Alongside the purchase price data, Value AG reported that rents rose 0.73% in March alone, bringing the annual increase to nearly 5%. Sebastian Hein, Director at Value AG, captured the resulting tension concisely: "In the last quarter alone, rents rose four times as fast as purchase prices. This strengthens purchase interest but in many places runs into financing constraints."
The city centre premium widens again
A separate analysis from the Kiel Institute for the World Economy (IfW), based on GREIX sales price data, found that the gap between city centre and suburban property prices is widening again after narrowing during the correction period. The price ratio between central and outlying districts climbed from 1.25 in 2024 to 1.27 in 2025, a premium that has grown from just 5% in 1990 to 27% today. "After prices in city centres fell disproportionately during the period of rising interest rates, we are now seeing a counter-movement," said IfW project manager Jonas Zdrzalek. The divergence is most pronounced in Düsseldorf and Munich. Berlin is an exception, with suburban growth marginally outpacing the centre. Munich remains in a league of its own: even its most affordable district at €7,500 per square metre exceeds the most expensive locations in all other major German cities.
Ground-level data from Dr. Klein adds nuance to the aggregate picture. Frankfurt stabilised in Q1 2026 with modest quarterly price increases and median apartment prices of €4,149 per square metre. Munich was essentially flat, Stuttgart saw slight declines, while Hanover stood out with year-on-year house price growth of 4.42%. Michaela Prehn, a construction financing specialist at Dr. Klein in Frankfurt, observed marked reluctance among prospective buyers. "If the property does not fully meet their ideal criteria, many are unwilling to make concessions. They would rather continue renting and postpone their dream of home ownership." The consequence, she noted, is self-reinforcing: buyers who could afford to purchase but choose not to are keeping pressure on the rental market at precisely the moment when rents are already rising sharply.
Geopolitical clouds and rising rates
The recovery's most significant external threat has emerged in recent weeks. The war in Iran is driving energy prices higher, feeding eurozone inflation and prompting expectations of ECB rate increases that would push mortgage costs higher still. Ten-year property loan rates are once again approaching 4%. Bergmann acknowledged that the confidence seen at the start of 2026 had since been dampened. "The war in Iran has not only exacerbated the already high level of uncertainty, but is also having a negative impact on inflation and economic growth." The VdP's forecast for 2026, price increases of between 2.5% and 4.5% nationally, reflects both the structural support from Germany's chronic housing undersupply and the new headwinds from the geopolitical environment. New records remain possible this year but are no longer the base case they appeared to be in January.

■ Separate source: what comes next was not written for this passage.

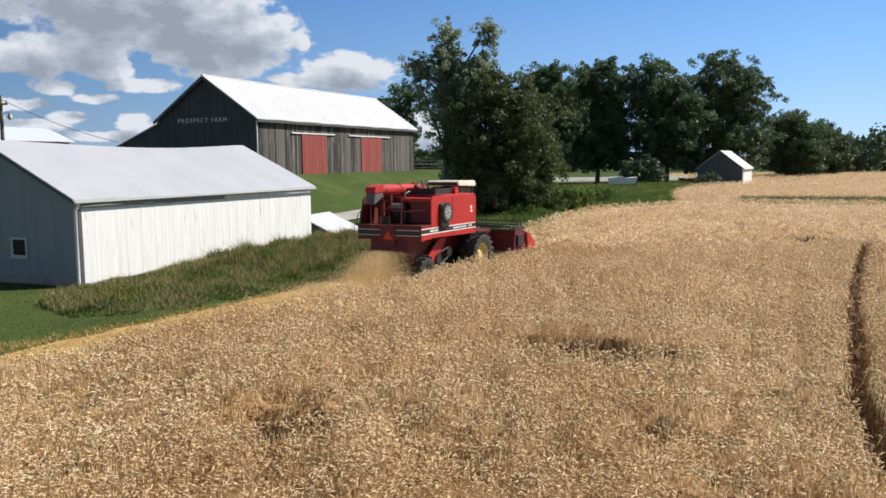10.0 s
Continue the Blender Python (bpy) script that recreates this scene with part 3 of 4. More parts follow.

On the regulatory front, VdP Chief Executive Jens Tolckmitt used the press conference to press for targeted adjustments to Basel III implementation in Europe, arguing that the US decision to relax banking regulations, reducing capital requirements by 5 to 8% depending on institution size, has broken the goal of a uniform global standard and is placing European lenders at a competitive disadvantage. "Banks and borrowers continue to be heavily burdened by excessive regulation. Because it makes loans more expensive." The VdP is calling specifically for the output floor to be frozen at its original 50% level to prevent further capital burdens being imposed on property lenders through to 2032.
For institutional investors in German residential real estate, the overall picture is one of a market in genuine recovery but facing a more uncertain second half than seemed likely three months ago. The fundamentals of undersupply, demographic demand and recovering lending volumes remain firmly supportive. The variables of geopolitics, rising rates, regulatory pressure and buyer psychology are moving in less comfortable directions.